Initializing the Repository and Environment
Before the installation can proceed, the local Helm client must be synchronized with the official Prometheus community repository. This ensures that the latest versions of the charts and their dependencies are available for deployment.
Add the Prometheus Community repository:
helm repo add prometheus-community https://prometheus-community.github.io/helm-chartsUpdate the local repository cache to reflect the latest available charts:
helm repo update(Optional) Search for specific versions of the stack to ensure compatibility with your cluster:
helm search repo kube-prometheus-stack --versions
The Installation Process
Once the repository is configured, the deployment is executed by creating a dedicated namespace. This isolation is a best practice in Kubernetes, as it prevents monitoring resources from conflicting with application workloads and allows for easier permission management.
Create a dedicated namespace for monitoring:
kubectl create namespace monitoringExecute the Helm installation command, which pulls the chart and applies the default configurations:
helm install prometheus prometheus-community/kube-prometheus-stack --namespace monitoring --create-namespace
This single command initiates a complex orchestration where Helm communicates with the Kubernetes API server to deploy the Prometheus Operator, which in turn manages the lifecycle of Prometheus, Grafana, and the various exporters.
Verifying the Deployment Integrity
After the installation command is issued, it is vital to verify that all components have reached a "Running" state. A successful deployment will result in multiple pods being active within the monitoring namespace.
To check the status of the pods:
kubectl get pods -n monitoring
To ensure that the required services (ClusterIPs) are correctly instantiated:
kubectl get svc -n monitoring
If you need to verify that Prometheus is actively scraping targets, you can use port-forwarding to access the Prometheus web interface directly from your local machine:
kubectl port-forward svc/prometheus-kube-prometheus-prometheus 9090:9090 -n monitoring
Network Exposure and External Accessibility
By default, the services created by the Helm chart, such as kube-prometheus-stack-grafana and kube-prometheus-stack-prometheus, are of the ClusterIP type. This means they are only reachable from within the Kubernetes cluster itself. While this is secure, it prevents engineers from accessing dashboards from their local workstations. To facilitate external access, the services must be exposed via a NodePort or a LoadBalancer.

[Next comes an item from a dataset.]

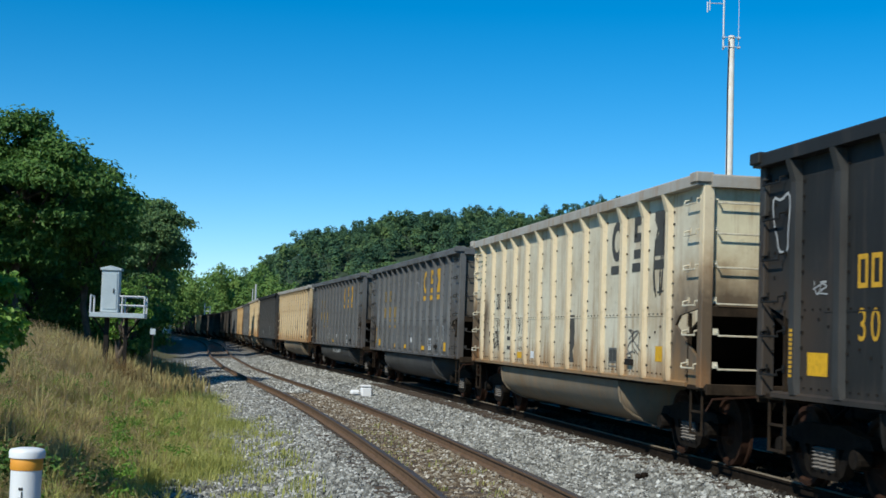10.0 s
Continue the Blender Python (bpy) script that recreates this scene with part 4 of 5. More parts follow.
MARKED = {
    3: lambda c: (tag(c, "white", 1.78, 4.13, 1.2, 1.9, 3, 0.09), tag(c, "cream", 6.49, 8.37, 1.2, 1.9, 4, 0.1)),
    0: lambda c: (tag(c, "pale", 9.31, 9.78, 1.15, 2.0, 5, 0.05), stain(c, "soot", 6.68, 0.3, 1.2, 3.4, 1), stain(c, "soot", 11.38, 0.22, 1.2, 2.2, 2)),
    -1: lambda c: (piece(c, "teal", "cream", 5.22, 9.77, 1.08, 2.05, 6, 5), tag(c, "pink", 2.11, 2.79, 1.6, 2.0, 7, 0.03), stain(c, "ghost", 8.13, 0.35, 2.0, 3.5, 3), stain(c, "ghost", 6.96, 0.25, 2.2, 3.4, 4)),
    -2: lambda c: (tag(c, "pale", 5.45, 9.31, 1.15, 1.85, 8, 0.06), tag(c, "pale", 1.78, 2.44, 1.5, 1.9, 9, 0.03)),
    -3: lambda c: (bubble(c, "blue", "orange", 4.4, 9.1, 1.10, 2.08, 10, 5, 0.10, "orange"), tag(c, "black", 9.75, 10.2, 1.85, 2.0, 11, 0.03), tag(c, "green", 13.65, 14.1, 2.3, 3.4, 12, 0.04, 1)),
    -4: lambda c: (tag(c, "pale", 8.42, 10.36, 1.3, 1.8, 13, 0.03), tag(c, "pale", 4.05, 5.02, 1.2, 1.9, 14, 0.04)),
    -5: lambda c: (outline_letters(c, "green", 6.57, 10.26, 1.15, 1.8, 15, 5, 0.05), tag(c, "black", 4.25, 5.99, 1.6, 2.1, 16, 0.04), tag(c, "green", 11.42, 12.20, 1.3, 1.6, 17, 0.04)),
    -6: lambda c: (tub_tag(c, "pale", 5.92, 8.37, 101), tag(c, "pale", 8.65, 9.12, 1.3, 2.0, 18, 0.06, 1),),
    -7: lambda c: (tag(c, "pale", 1.97, 2.91, 1.3, 1.9, 19, 0.025), tag(c, "ghost", 10.25, 12.33, 1.3, 1.9, 20, 0.03), tag(c, "pale", 6.11, 6.68, 1.3, 1.9, 21, 0.03), tag(c, "pale", 5.45, 6.02, 2.5, 3.1, 22, 0.03)),
    -8: lambda c: (tag(c, "black", 11.71, 12.49, 1.3, 1.75, 23, 0.03), tag(c, "green", 13.27, 13.95, 2.6, 3.4, 24, 0.04, 1), stain(c, "black", 6.19, 0.4, 1.2, 2.0, 5), tag(c, "black", 1.53, 2.01, 2.2, 3.3, 25, 0.03), tag(c, "ghost", 2.31, 3.08, 1.3, 1.8, 26, 0.03)),
    -9: lambda c: (tag(c, "white", 1.7, 3.3, 1.15, 1.95, 27, 0.04, 4), tag(c, "ghost", 8.6, 9.05, 1.3, 1.8, 28, 0.03), tag(c, "pale", 7.7, 8.25, 1.3, 1.62, 29, 0.03), tag(c, "white", 6.7, 7.25, 1.35, 1.95, 127, 0.035), tag(c, "white", 5.68, 6.22, 1.2, 1.95, 128, 0.04), tag(c, "cream", 4.65, 5.3, 1.2, 1.75, 30, 0.04), outline_letters(c, "pale", 13.7, 14.1, 2.6, 3.4, 31, 1, 0.03), tag(c, "pale", 12.8, 13.1, 2.1, 2.3, 32, 0.02)),
    -10: lambda c: (tag(c, "black", 5.41, 6.19, 1.3, 2.1, 33, 0.05), tag(c, "black", 3.08, 4.05, 1.2, 2.0, 34, 0.04), tag(c, "green", 2.01, 2.60, 1.3, 1.9, 35, 0.03), stain(c, "pale", 9.48, 0.4, 1.2, 2.1, 6), stain(c, "ghost", 6.86, 0.3, 1.3, 1.9, 7), stain(c, "ghost", 7.93, 0.3, 1.4, 2.2, 8), tag(c, "ghost", 0.46, 1.14, 2.2, 2.6, 36, 0.03)),
    -11: lambda c: (tub_tag(c, "white", 7.25, 9.19, 102), tag(c, "cream", 7.83, 8.51, 1.25, 1.98, 37, 0.05), tag(c, "cream", 6.86, 7.45, 1.2, 1.98, 38, 0.05), tag(c, "pale", 3.28, 3.86, 1.2, 1.9, 39, 0.03)),
    -12: lambda c: (piece(c, "soot", "white", 4.92, 9.29, 1.1, 1.95, 40, 5, "soot"), tag(c, "black", 2.89, 3.76, 1.5, 2.1, 41, 0.05), tag(c, "rust", 5.31, 6.19, 1.3, 1.7, 42, 0.03), stain(c, "soot", 7.06, 0.5, 1.9, 3.5, 9), stain(c, "soot", 11.81, 0.25, 1.4, 2.9, 10)),
    -13: lambda c: (tag(c, "pale", 5.36, 10.63, 1.2, 1.9, 43, 0.07), stain(c, "cream", 5.92, 0.4, 1.15, 1.9, 11)),
    -14: lambda c: (piece(c, "pale", "pink", 6.68, 9.50, 1.08, 1.8, 44, 4), tag(c, "cream", 5.36, 7.05, 1.1, 2.1, 45, 0.11), tag(c, "cream", 5.74, 6.68, 1.1, 1.9, 46, 0.12)),
    -15: lambda c: (bubble(c, "teal", "soot", 5.5, 9.3, 1.12, 1.95, 47, 7, 0.055), tag(c, "aqua", 5.9, 9.2, 1.2, 1.95, 247, 0.05), tag(c, "white", 4.1, 4.7, 1.5, 2.0, 48, 0.055), tag(c, "cream", 12.9, 13.4, 1.7, 2.1, 49, 0.03), tub_tag(c, "pale", 6.2, 7.4, 147)),
    -16: lambda c: (tub_tag(c, "pale", 7.9, 8.6, 103, 0.74, 0.94), tub_tag(c, "pale", 4.4, 5.8, 203, 0.72, 0.94), tag(c, "pale", 8.5, 9.05, 1.4, 2.0, 50, 0.04), tag(c, "pale", 6.5, 7.1, 1.35, 2.0, 51, 0.045), tag(c, "pale", 3.0, 3.5, 1.3, 2.0, 52, 0.04)),
    -17: lambda c: (bubble(c, "white", "soot", 5.9, 13.05, 1.10, 2.10, 53, 8, 0.045), tag(c, "soot", 12.5, 13.0, 1.3, 1.6, 54, 0.025), tub_tag(c, "pale", 6.6, 9.6, 104)),
    -18: lambda c: (tub_tag(c, "pale", 6.0, 9.2, 105, 0.70), outline_letters(c, "pale", 4.6, 8.3, 1.15, 2.12, 54, 5, 0.035), tag(c, "pale", 5.0, 8.2, 1.3, 1.9, 154, 0.03), tag(c, "white", 3.4, 3.8, 1.75, 2.15, 55, 0.03), tag(c, "white", 2.5, 2.95, 1.65, 1.95, 56, 0.03), outline_letters(c, "white", 2.55, 2.8, 1.38, 1.55, 156, 1, 0.025), tag(c, "pale", 9.4, 11.8, 1.2, 1.8, 57, 0.03), tag(c, "soot", 1.5, 1.8, 1.4, 1.55, 157, 0.025)),
    -19: lambda c: (tag(c, "black", 4.34, 5.22, 1.65, 2.0, 58, 0.03), tag(c, "black", 2.89, 3.76, 1.6, 1.95, 59, 0.04), stain(c, "black", 6.96, 0.32, 1.15, 2.0, 12), stain(c, "black", 6.86, 0.2, 2.4, 3.4, 13), tag(c, "pink", 8.51, 9.48, 1.5, 1.9, 60, 0.02)),
    -20: lambda c: (tag(c, "ghost", 7.35, 9.10, 1.2, 1.9, 61, 0.03), stain(c, "black", 6.77, 0.4, 1.2, 2.1, 14), tag(c, "red", 3.37, 4.05, 1.9, 1.95, 62, 0.03), tag(c, "red", 3.47, 3.76, 1.3, 1.8, 63, 0.02)),
    -21: lambda c: (bubble(c, "mist", "soot", 4.4, 9.5, 1.10, 2.06, 64, 6, 0.06, "white"), tag(c, "soot", 8.6, 9.1, 1.15, 1.35, 65, 0.03), tag(c, "black", 1.8, 3.9, 1.15, 1.7, 66, 0.045), tag(c, "black", 2.7, 3.5, 1.75, 2.2, 67, 0.06), stain(c, "ghost", 5.2, 0.2, 1.9, 3.0, 15)),
    -22: lambda c: (bubble(c, "aqua", "soot", 6.6, 10.0, 1.12, 1.92, 69, 3, 0.05), bubble(c, "lime", "green", 3.1, 6.4, 1.10, 1.95, 68, 4, 0.05, "pink"), tub_tag(c, "pale", 5.2, 7.2, 150), tag(c, "pale", 2.3, 2.8, 1.3, 1.9, 70, 0.03)),
    -23: lambda c: (tag(c, "white", 4.4, 8.4, 1.1, 2.05, 71, 0.05, 9), tag(c, "pale", 7.6, 11.8, 1.15, 2.0, 72, 0.045, 9), tag(c, "white", 4.5, 8.0, 1.5, 2.1, 172, 0.09, 6), tag(c, "white", 2.75, 3.3, 1.4, 2.0, 73, 0.06), outline_letters(c, "white", 13.3, 13.8, 2.7, 3.45, 74, 1, 0.045)),
    -24: lambda c: (tub_tag(c, "pale", 5.0, 6.6, 106, 0.74, 0.93), tub_tag(c, "pale", 9.0, 11.0, 107, 0.78, 0.93), tag(c, "pale", 12.1, 12.6, 1.2, 1.7, 75, 0.03), tag(c, "pale", 9.4, 9.9, 1.3, 1.75, 82, 0.03), tag(c, "white", 8.45, 8.95, 1.6, 2.05, 76, 0.05), tag(c, "white", 7.4, 7.95, 1.35, 2.05, 77, 0.045), tag(c, "white", 5.35, 5.9, 1.3, 2.0, 78, 0.045), tag(c, "white", 4.0, 4.6, 1.75, 1.92, 79, 0.035), tag(c, "white", 2.55, 3.1, 1.1, 1.85, 80, 0.05), tag(c, "white", 1.5, 2.1, 1.6, 1.95, 81, 0.05)),
    -25: lambda c: (boxed(c, "white", (8.98, 7.97, 6.98, 5.96, 4.94), 0.55, 2.12, 2.85, 0.05), outline_letters(c, "white", 9.62, 10.12, 2.05, 2.9, 83, 1, 0.05), tag(c, "white", 6.55, 7.1, 1.4, 1.85, 84, 0.045), tag(c, "pale", 5.5, 6.15, 1.7, 2.0, 85, 0.035), tag(c, "white", 3.4, 3.9, 1.2, 2.0, 86, 0.06), tag(c, "white", 2.5, 2.9, 1.3, 1.9, 87, 0.04), tag(c, "white", 12.95, 13.3, 1.5, 1.95, 88, 0.04), tag(c, "pale", 9.3, 9.7, 1.5, 1.8, 89, 0.02)),
    -26: lambda c: (boxed(c, "white", (8.6, 7.6, 6.6, 5.6, 4.62), 0.56, 1.24, 1.95, 0.05), tag(c, "blue", 3.65, 4.15, 1.65, 2.05, 90, 0.05), tag(c, "white", 2.55, 2.95, 1.45, 1.8, 91, 0.05), tag(c, "white", 1.55, 1.95, 1.45, 1.8, 92, 0.045), outline_letters(c, "white", 13.6, 14.0, 2.65, 3.45, 93, 1, 0.035)),
    -27: lambda c: (tag(c, "white", 11.38, 11.95, 1.4, 1.9, 94, 0.03), tag(c, "black", 9.22, 10.16, 1.3, 1.9, 95, 0.04)),
}
WHEELS = []
CARS = {n: build_car(n) for n in TRAIN}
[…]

To expose the Prometheus service on a specific node port:
kubectl expose service kube-prime-prometheus-kube-prometheus-prometheus --type=NodePort --target-port=9090 --name=prometheus-node-port-service
To expose the Grafana service on a specific node port:
kubectl expose service kube-prometheus-stack-grafana --type=NodePort --target-port=3000 --name=grafana-node-port-service
Upon successful execution, these services will be mapped to specific ports on your cluster nodes (for example, 32489 and 30905). To find the actual external IP of your nodes to facilitate the connection, use the following command:
kubectl get nodes -o wide
Once the NodePort is established, Grafana can be accessed via the Node IP and the designated port, typically defaulting to port 80 for the exposed service, allowing users to interact with the "Welcome to Grafana" homepage.
Advanced Visualization and Dashboard Management
One of the most significant advantages of using the kube-prometheus-stack is the pre-configuration of data sources. Upon the first login to Grafana, the Prometheus and Alertmanager data sources are already integrated and ready for querying.
Importing Existing Dashboards
While the Helm chart provides a default set of dashboards for monitoring Kubernetes cluster health, there is immense value in importing specialized dashboards from the official Grafana library to monitor specific workloads or hardware components.
The workflow for importing a dashboard is as follows:
- Navigate to the Grafana dashboard library online.
- Locate a relevant dashboard (e.g., a Node Exporter dashboard for hardware health) and copy its unique Dashboard ID.
- Within the Grafana web interface, navigate to the "Dashboards" section.
- Click on the "Import" option.
- Paste the copied Dashboard ID into the "Import via grafana.com" field.
- Click the "Load" button.
- Select the Prometheus data source from the dropdown menu if prompted.
- Click "Import" to finalize the process.
Once imported, the new dashboard will be immediately visible in your dashboard list, providing deep visibility into specific cluster metrics, such as disk I/O, network throughput, or memory pressure on individual nodes.
Customizing Data Sources
While the default configuration is robust, complex environments may require additional data sources. Grafana allows for the addition of new sources by clicking the "Add new data source" button on the top right of the configuration page. This allows for a unified view where data from Prometheus can be correlated with data from other sources, such as SQL databases or cloud-native logging systems, creating a single pane of glass for the entire infrastructure.
Analytical Conclusion: The Future of Observability
The integration of Prometheus and Grafana through Helm represents more than just a deployment convenience; it represents a shift toward "Observability as Code." By utilizing Helm charts, the entire monitoring stack becomes a programmable entity that can be versioned, audited, and replicated. This approach eliminates the "configuration drift" that often plagues manually managed monitoring systems.
As Kubernetes environments continue to evolve toward even more distributed architectures, the reliance on automated, scalable monitoring frameworks will only increase. The ability to leverage the kube-prometheus-stack allows organizations to move away from reactive troubleshooting and toward proactive, data-driven infrastructure management. The deep integration of exporters like node-exporter and kube-state-metrics ensures that the granular details of the cluster's health are always available, while the flexibility of Grafana ensures that this data is always actionable. Ultimately, the mastery of these tools is a prerequisite for any engineer tasked with maintaining the high availability and performance of modern, containerized applications.